Of the Greeks the last to be influential for me is Aristotle. Plotinus and the rest don't do it for me. To some small extent I think Zeno the Stoic is sort of useful, but I can't claim to be a stoic. Aristotle, on the other hand, was the best for his passion in studying everything. Yet his desire for theory to overwrite fact was rather disastrous. His logic was a great foundation, even if it took a couple millenia to be built upon.
Cribbed: A partial fluency in Aristotelian logic; An ethics of potential and achievement; Regard for scientific fact and observation being more powerful than theory.
The Romans didn't produce much of note. Likewise the Middle Ages were relatively useless for me. From Boethius to Maimonides to Aquinas I've found little of relevance. The next philosophers for me would be Descartes and his rationalist buddy Leibniz. Descartes' 'Cogito' is rewarding for young philosophers looking for stability. As Russell points out Leibniz was a powerful thinker, who, unfortunately, applied his talent poorly in his writings, seeking expedient fame over philosophical greatness.
Cribbed: Increased appreciation of how theory can get you nowhere fast; Increased wariness of dichotomies, esp. of the mind and senses.
Having read Locke only politically, so too do I categorize Hobbes and Rousseau. Having skipped Berkley, I pass on to the arch-Empiricist, Hume. His ethics are dull. Humean existence, too, is a bit iffy. Since we can't trust inductive reasoning we end up not knowing "what will happen if...". Like the Rationalists causality is very peculiar. All the same his Dialogues are the finest I've read in English.
Cribbed: Many arguments for atheism; A healthy skepticism of the differences between deductive and inductive reasoning; A greater acceptance of Carl Sagan as my lord and saviour.
Kant's ideas initially made me bristle. Now that I'm a duller person I'm beginning to come around to his thoughts. The mind tries to reach beyond itself, and in failing to do so creates a dichotomy. Still, his noumenal and phenomenal transcendental answer to the Rationalist-Empiricist debate had me upset for a long time.
Cribbed: Further need for an ethics that applies to context; A few more good arguments for atheism; Elucidations about the nature of what philosophical inquiry can get you: a look behind the noumenal veil.
After Kant you have Hegel and Marx. These two clowns ruined everything. Hegel's view of history is atrocious. Marx's is not so horrible an image, but equally flawed in reasoning. Lots of structure with little support.
Cribbed: A serious distaste for Marxists and Hegelians.
Countering Hegel and Marx you have Kierkegaard. The poor sad sack was not popular, and verged, I think, on misanthropy. His views of personal religion I don't care much for, but his ideas on society and our role in it are fine. Along with Soren I'll lump in Nietzsche, whose ideas have been profoundly bastardized. These 19th century thinkers were the first to emphasize personal discovery of the truth in a fashion resembling Socrates. It was the beginning of a back to basic questions about existence movement.
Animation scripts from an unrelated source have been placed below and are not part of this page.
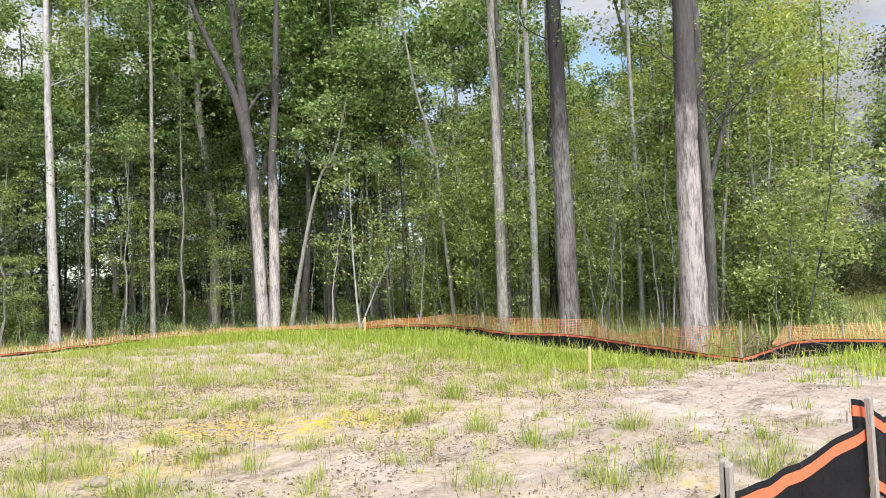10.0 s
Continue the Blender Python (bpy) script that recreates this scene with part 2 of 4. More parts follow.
NEEDLE = leaf_material("pine_needle", (0.025, 0.035, 0.016), (0.045, 0.06, 0.028), (0.075, 0.09, 0.045), 0.2)
GRASS = leaf_material("grass_blade", (0.15, 0.18, 0.03), (0.41, 0.46, 0.09), (0.64, 0.64, 0.20), 0.42)
GRASS_LUSH = leaf_material("lush_grass_blade", (0.12, 0.18, 0.02), (0.31, 0.43, 0.05), (0.53, 0.61, 0.15), 0.42)
GRASS_BAND = leaf_material("rank_grass_blade", (0.11, 0.16, 0.03), (0.37, 0.47, 0.11), (0.60, 0.67, 0.28), 0.42)
GRASS_DRY = leaf_material("dry_grass_blade", (0.12, 0.085, 0.055), (0.42, 0.345, 0.24), (0.66, 0.58, 0.45), 0.25)
GRASS_CLUMP = leaf_material("clump_grass_blade", (0.055, 0.09, 0.012), (0.32, 0.40, 0.08), (0.55, 0.60, 0.20), 0.42)
STALK = leaf_material("dead_stalk", (0.07, 0.05, 0.035), (0.19, 0.14, 0.085), (0.32, 0.26, 0.14), 0.2)


def net_material(name, new_orange, worn, bleached):
    n = Nodes(name, 0.5, spec=0.3)
    faded = n.ramp(n.island(), [(0.15, new_orange), (0.5, worn), (0.9, bleached)])
    return n.colour(n.mix(n.ramp(n.noise(3.0, 4), [(0.4, (0, 0, 0)), (0.65, (0.5, 0.5, 0.5))]), faded, (0.52, 0.36, 0.23))).mat


def fabric_material():
    """Black woven plastic cloth with slack creases and a dusty film in places."""
    n = Nodes("black_woven_fabric", 0.55, spec=0.16)
    weave, crease, dust = n.noise(220.0, 3), n.noise(3.2, 4, 0.55, (1.0, 1.0, 1.6)), n.noise(1.7, 5, 0.65)
    cloth = n.ramp(weave, [(0.3, (0.005, 0.0055, 0.007)), (0.7, (0.010, 0.011, 0.014))])
    n.colour(n.mix(n.ramp(dust, [(0.55, (0, 0, 0)), (0.75, (0.2, 0.2, 0.2))]), cloth, (0.03, 0.028, 0.027)))
    return n.bump(n.math("ADD", n.math("MULTIPLY", crease, 1.0), n.math("MULTIPLY", weave, 0.02)), 0.55, 0.07).mat


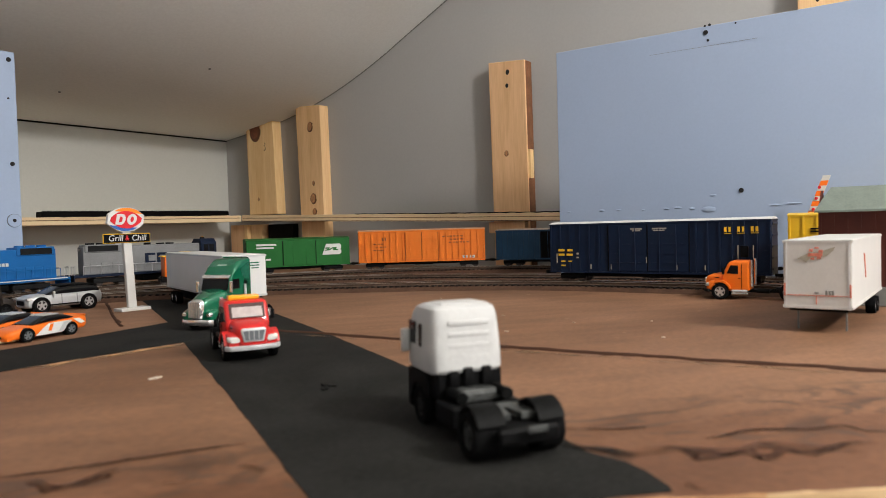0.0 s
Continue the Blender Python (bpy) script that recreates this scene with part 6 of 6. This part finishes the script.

Cribbed: Derision for people who misquote and use 'subjectivity' as a cover-up for sloppy arguments; A healthy dose of paranoia regarding the intentions of those around me; Increased moral relativity.
The American Transcendentalists I find to be philosophically not worthwhile. Likewise the Utilitarians had a good idea, but poor support. William James I consider fundamentally to be a psychologist rather than philosopher. Instead I turn to the 20th century existentialists Heidegger, Sartre, and Tillich. Heidegger finally resolved the Rationalist-Empiricist debate without recourse to transcendentalism or elaborate messes of needless structure. Sartre's 'upwelling's are wretched stuff, but his emphasis on projects is dead-on. Tillich's definitions of faith and belief dissolve much of the religious debate nonsense.
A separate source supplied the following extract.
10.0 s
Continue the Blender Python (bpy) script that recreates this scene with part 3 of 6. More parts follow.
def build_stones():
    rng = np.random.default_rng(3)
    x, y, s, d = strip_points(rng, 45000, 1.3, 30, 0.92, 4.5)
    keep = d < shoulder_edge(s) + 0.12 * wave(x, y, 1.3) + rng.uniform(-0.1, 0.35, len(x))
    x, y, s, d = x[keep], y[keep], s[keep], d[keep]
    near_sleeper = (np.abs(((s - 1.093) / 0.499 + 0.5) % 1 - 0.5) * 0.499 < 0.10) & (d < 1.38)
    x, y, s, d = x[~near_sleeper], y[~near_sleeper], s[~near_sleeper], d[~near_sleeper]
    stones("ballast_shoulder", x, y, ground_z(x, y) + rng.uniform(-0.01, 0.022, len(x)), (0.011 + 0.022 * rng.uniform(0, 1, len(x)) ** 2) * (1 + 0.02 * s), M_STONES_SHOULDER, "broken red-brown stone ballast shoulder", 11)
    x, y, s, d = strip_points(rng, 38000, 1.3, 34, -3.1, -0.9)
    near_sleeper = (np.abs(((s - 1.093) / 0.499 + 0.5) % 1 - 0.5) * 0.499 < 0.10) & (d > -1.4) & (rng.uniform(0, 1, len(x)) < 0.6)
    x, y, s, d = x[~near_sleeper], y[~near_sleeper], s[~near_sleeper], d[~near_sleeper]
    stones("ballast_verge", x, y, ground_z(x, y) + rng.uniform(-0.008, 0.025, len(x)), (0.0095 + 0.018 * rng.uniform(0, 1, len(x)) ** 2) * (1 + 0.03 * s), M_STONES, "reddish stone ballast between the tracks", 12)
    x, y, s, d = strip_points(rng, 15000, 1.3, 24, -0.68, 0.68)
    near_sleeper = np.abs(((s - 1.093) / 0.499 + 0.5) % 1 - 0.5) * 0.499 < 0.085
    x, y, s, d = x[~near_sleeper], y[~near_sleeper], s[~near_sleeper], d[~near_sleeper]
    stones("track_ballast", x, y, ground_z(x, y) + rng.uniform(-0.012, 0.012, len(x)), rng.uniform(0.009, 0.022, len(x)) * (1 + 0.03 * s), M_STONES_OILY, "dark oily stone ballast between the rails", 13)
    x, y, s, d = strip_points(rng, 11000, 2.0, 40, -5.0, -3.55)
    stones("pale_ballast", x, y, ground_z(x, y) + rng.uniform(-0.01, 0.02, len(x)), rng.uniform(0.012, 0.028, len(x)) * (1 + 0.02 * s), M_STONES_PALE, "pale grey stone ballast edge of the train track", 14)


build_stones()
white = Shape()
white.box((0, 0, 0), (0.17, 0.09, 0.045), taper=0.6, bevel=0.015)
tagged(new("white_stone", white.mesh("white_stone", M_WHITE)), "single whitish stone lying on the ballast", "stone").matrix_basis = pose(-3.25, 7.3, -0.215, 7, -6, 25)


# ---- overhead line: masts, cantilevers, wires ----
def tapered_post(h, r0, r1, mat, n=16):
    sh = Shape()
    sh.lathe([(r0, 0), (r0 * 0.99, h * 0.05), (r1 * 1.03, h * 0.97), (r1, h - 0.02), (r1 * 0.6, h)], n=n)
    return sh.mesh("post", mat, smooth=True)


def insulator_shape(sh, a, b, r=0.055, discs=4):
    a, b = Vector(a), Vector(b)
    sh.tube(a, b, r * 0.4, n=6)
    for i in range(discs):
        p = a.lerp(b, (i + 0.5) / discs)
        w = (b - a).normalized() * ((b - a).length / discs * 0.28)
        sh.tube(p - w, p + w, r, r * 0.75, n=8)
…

Cribbed: Peace of mind regarding the nature of my existence; Calm in the face of death; An understanding of Purpose that goes well with Aristotelian ethics; The weight of total responsibility for one's life and actions.
Out of the Analytical mush of such projects like the Principia there came one good voice: Ludwig Wittgenstein. Eccentric, to say the least, his early logical face lift is not as interesting, to me, as his later post-teaching work on language. Many of the earlier problems of philosophy, he argues, were not, as presupposed, epistemological, but instead were linguistic.
Cribbed: New insights into meaning placed in words and the lack of coherence in many philosophical arguments; Philosophical vindication for the depth I'd read into Alice in Wonderland.